Posted in Books, Kids, Statistics, University life with tags , , , , , , , , , , on January 12, 2012 by xi'an

I received this book, Uneducated Guesses: Using Evidence to Uncover Misguided Education Policies by Howard Wainer, from Princeton University Press for review in CHANCE. Alas, I am presumably one of the least likely adequate reviewers for the book in that

  • having done all of my academic training in France (except for my most useful post-doctoral training in Purdue and in Cornell), I never took any of those ACT/SAT/&tc tests (except for the GRE at the very end of my Ph.D. towards a post-doctoral grant I did not get!);
  • teaching in a French university, I never used any of those tests to compare undergraduate or graduates applicants;
  • I am very marginally aware of the hiring process in US universities at the undergraduate, even though I knew about the early admission policy;
  • there is no equivalent in the French high school system, given that high school students have to undergo a national week-long exam, le baccalauréat, to enter higher education and that most curricula actually decide on the basis of the high school record, prior to [but conditional on] the baccalauréat.

Thus, this review of Wainer’s Uneducated Guesses is to be taken with pinches (or even tablespoons) of salt.

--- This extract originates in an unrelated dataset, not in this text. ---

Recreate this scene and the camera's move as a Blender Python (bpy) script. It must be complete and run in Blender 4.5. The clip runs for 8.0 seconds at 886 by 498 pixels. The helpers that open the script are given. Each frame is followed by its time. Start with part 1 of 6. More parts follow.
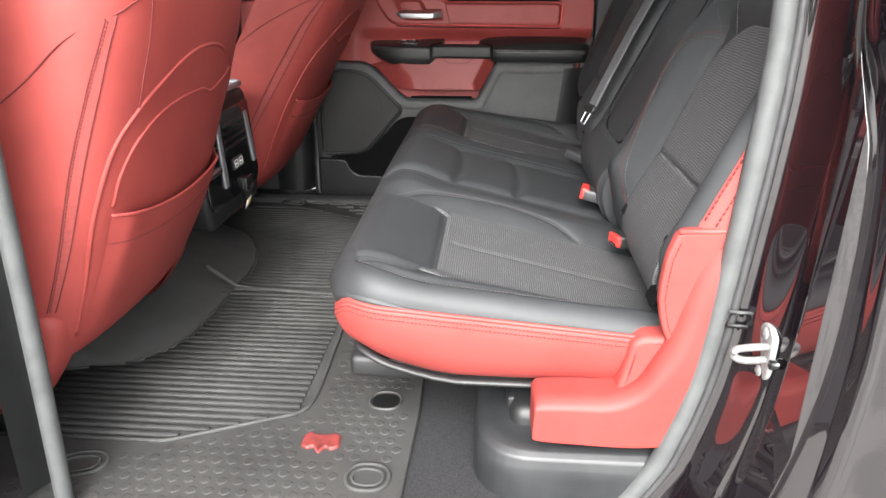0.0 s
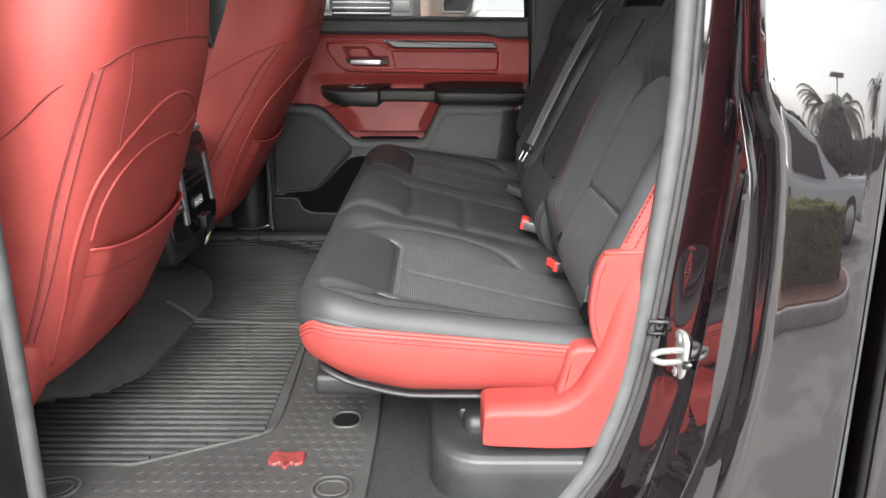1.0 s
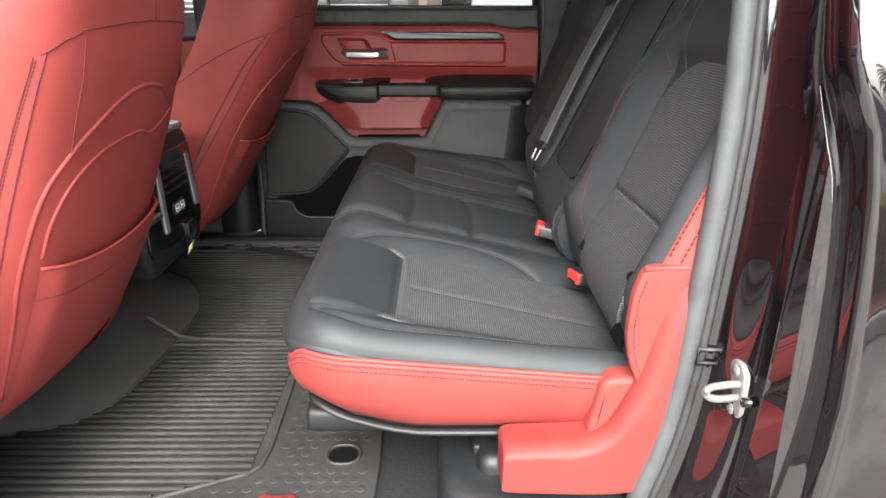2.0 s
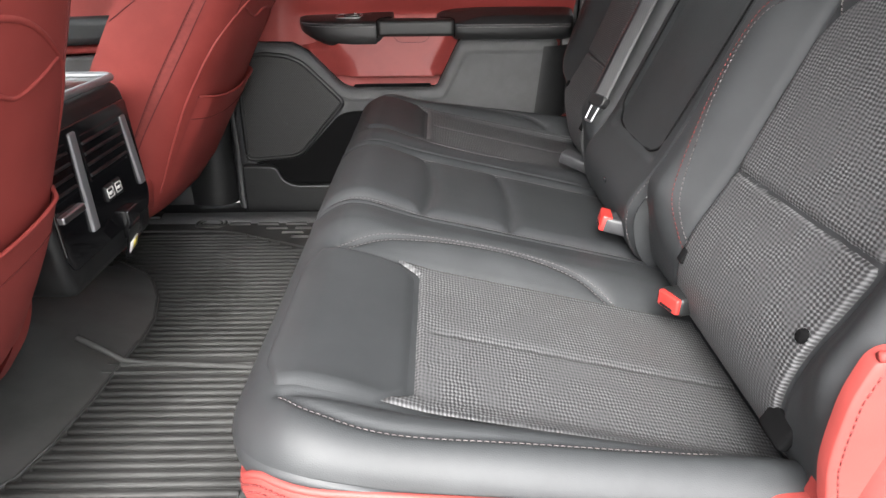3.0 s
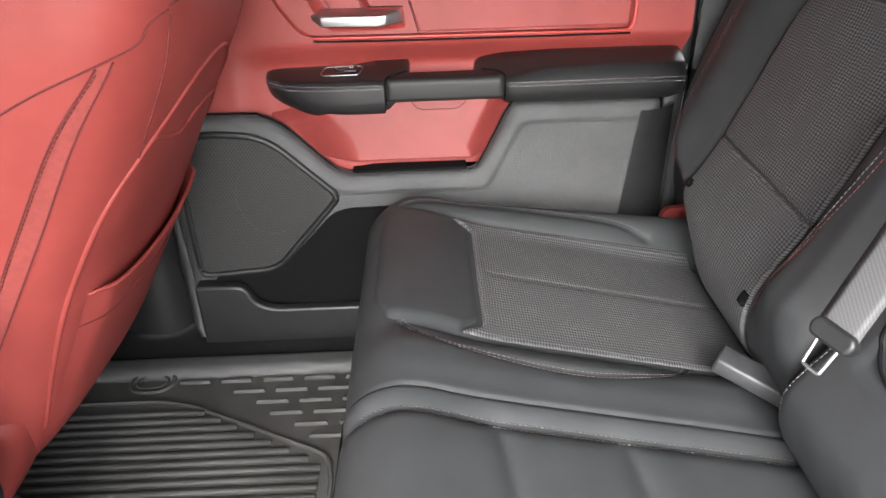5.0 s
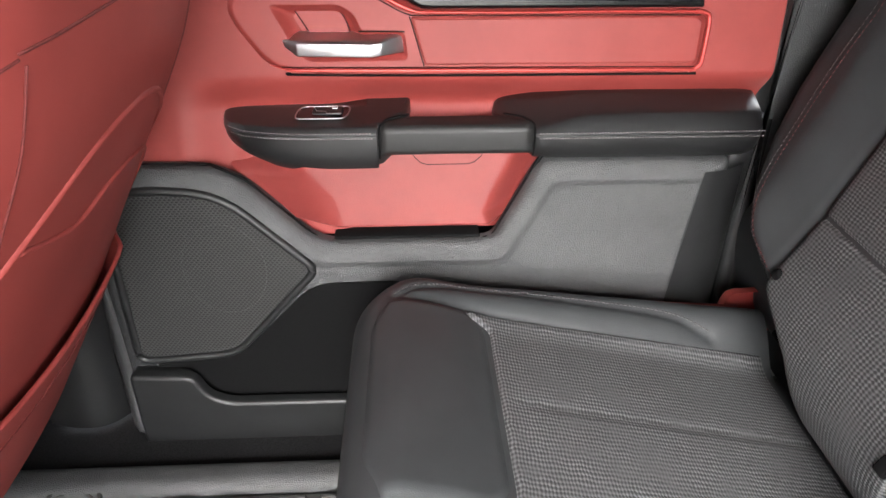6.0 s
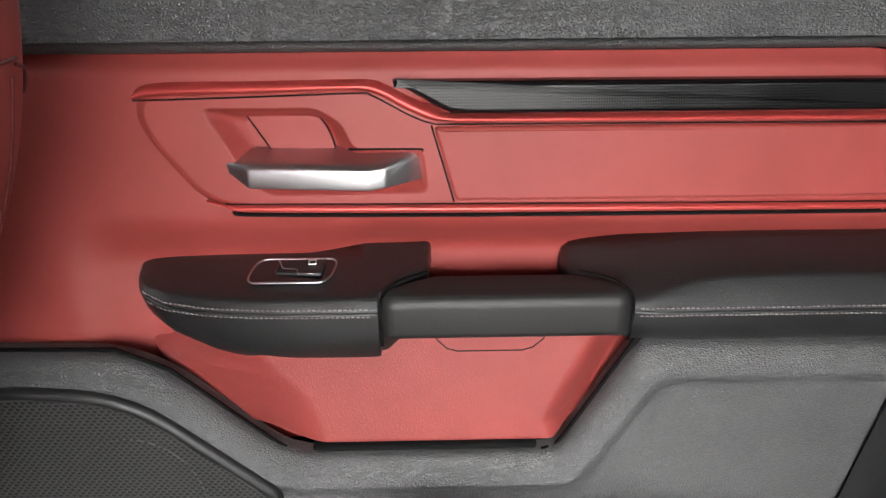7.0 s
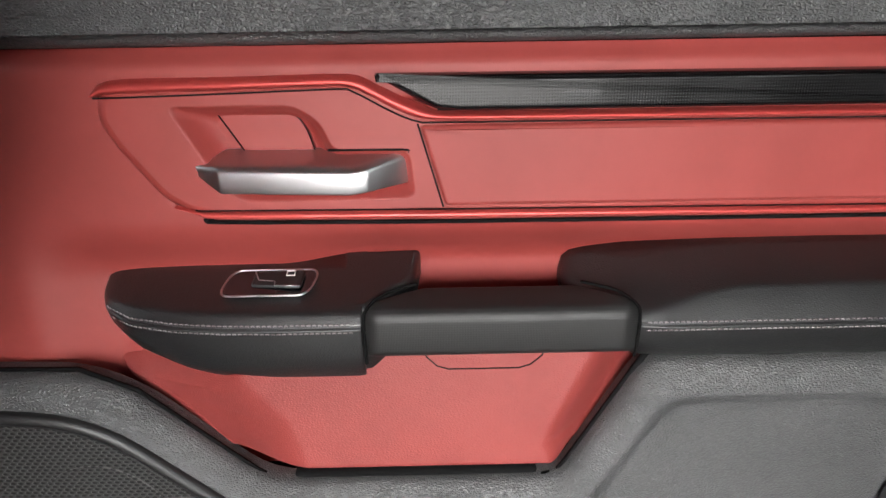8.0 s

And to be opposed to other reviews. Esp. in Statistics journals (I could not find any).

My role in this parallels Spock’s when he explained `Nowhere am I so desperately needed as among a shipload of illogical humans.‘” (page 157)

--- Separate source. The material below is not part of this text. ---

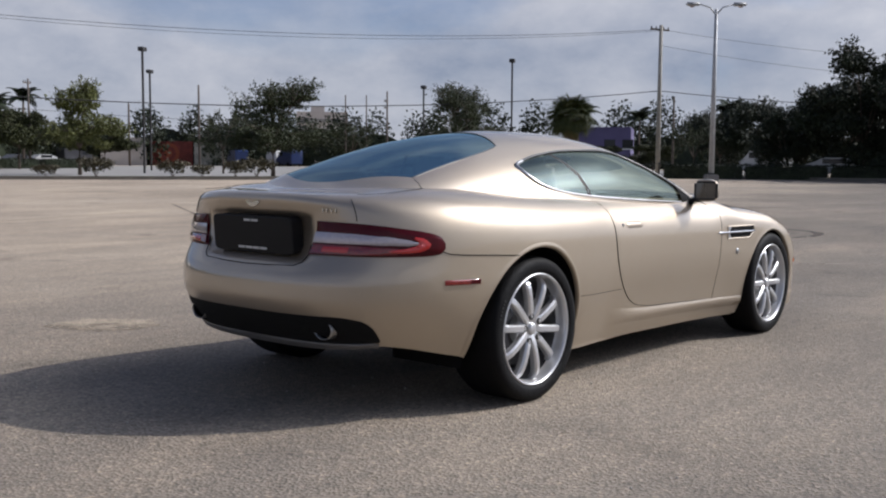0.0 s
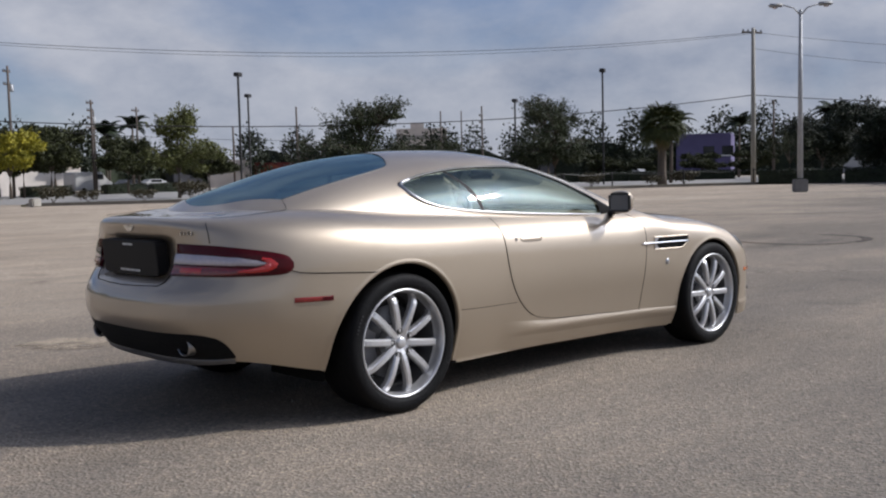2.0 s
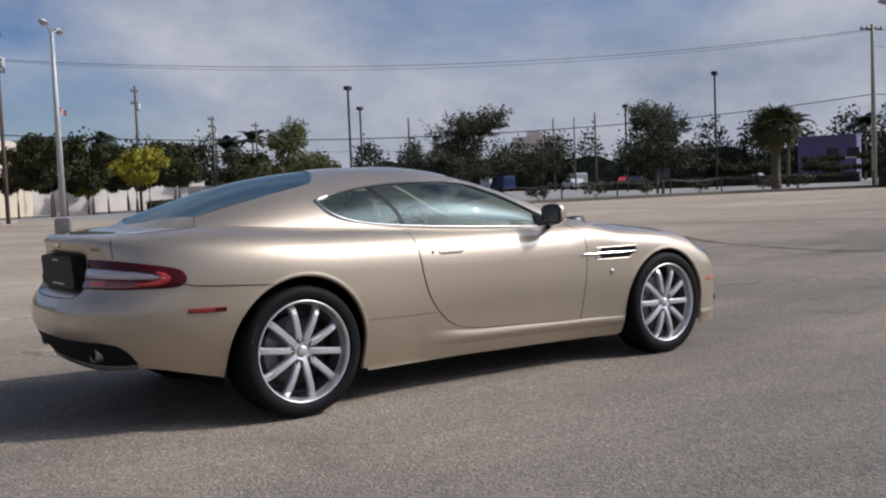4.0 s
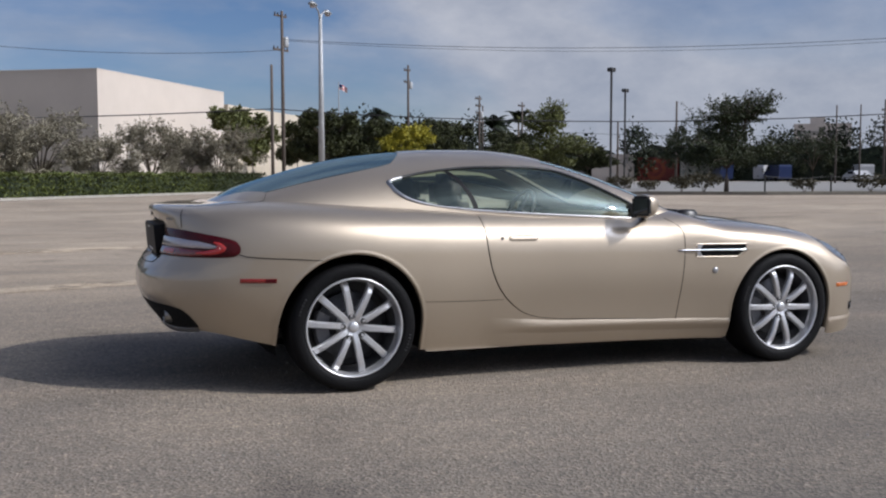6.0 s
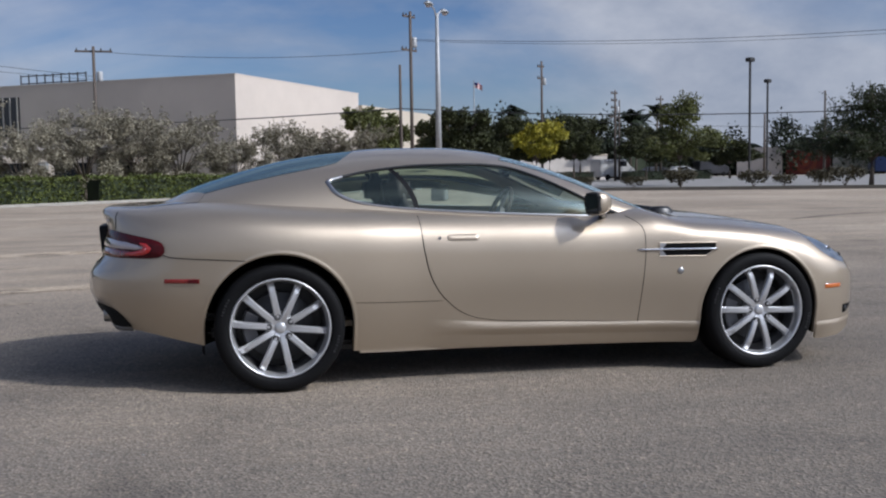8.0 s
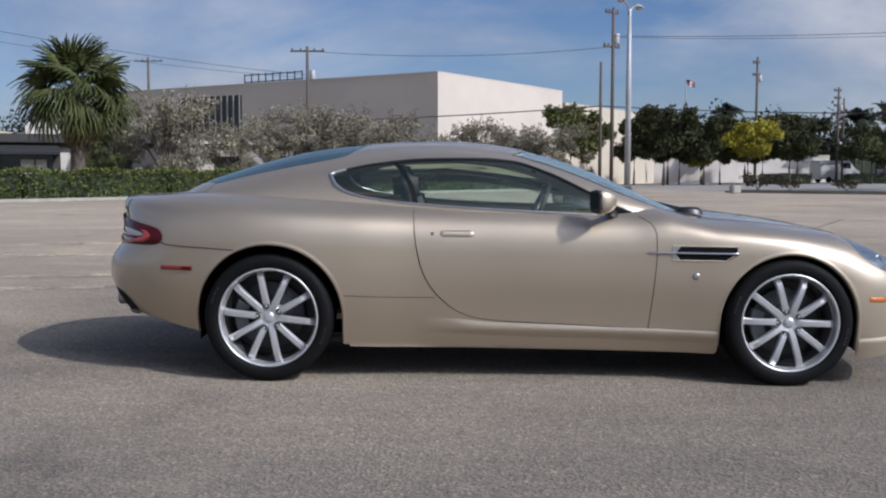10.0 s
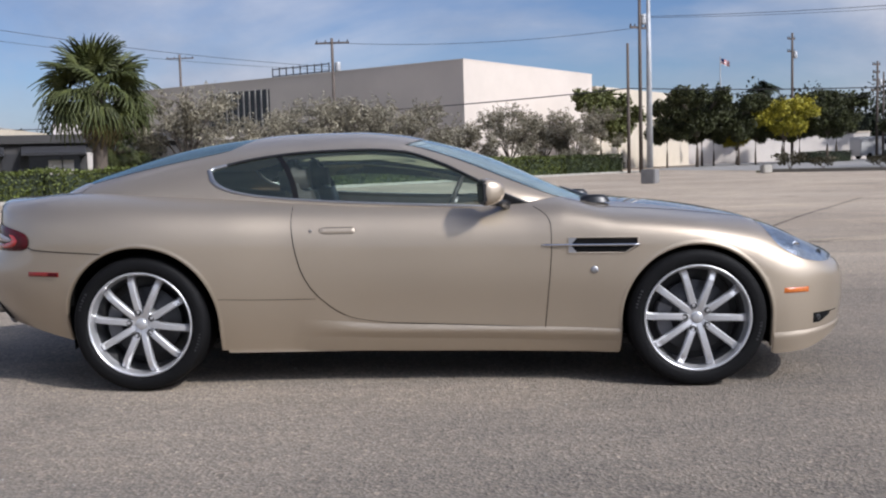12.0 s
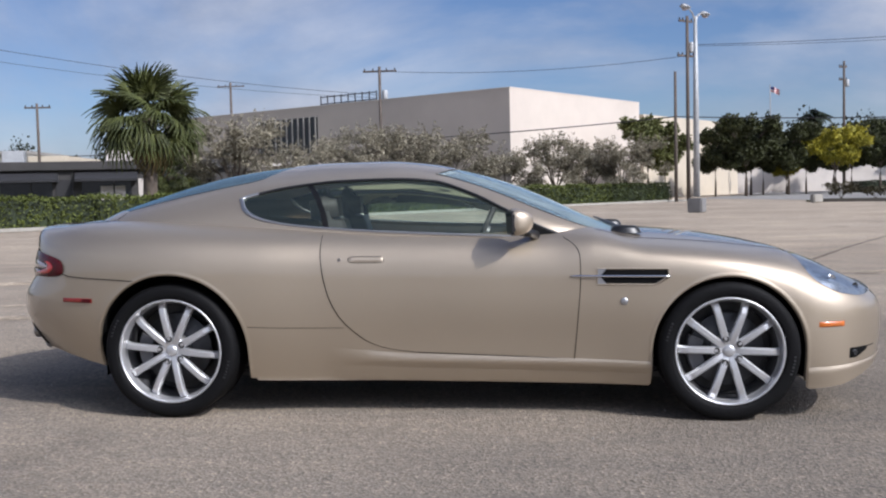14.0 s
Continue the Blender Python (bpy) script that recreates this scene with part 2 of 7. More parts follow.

First, the book is very pleasant to read, with a witty and whimsical way of pushing strong (and well-argued) opinions. Even as a complete bystander, I found the arguments advanced for keeping SAT as the preferential tool for student selection quite engaging, as were the later ones against teacher and college rankings equally making sense. So the book should appeal to a large chunk of the public, as prospective students, parents, high school teachers or college selection committees. (Scholars on entrance tests may already have seen the arguments since most of the chapter are based on earlier papers of  Howard Wainer.) Second, and this is yet another reason why I feel remote from the topic, the statistical part of the analysis is simply not covered in the book. There are tables and there are graphs, there are regressions and there are interpolation curves, there is a box-plot and there are normal densities, but I am missing a statistical model that would push us further than the common sense that permeates the whole book. After reading the book, my thirst about the modelling of education tests and ranking is thus far from being quenched! (Note I am not saying the author is ignorant of such matters, since he published in psychometrics, educational statistics and other statistics journals, and taught Statistics at Wharton. The technical side of the argument does exist, but it is not included in the book. The author refers to Gelman et al., 1995, and to the fruitful Bayesian approach on page 69.)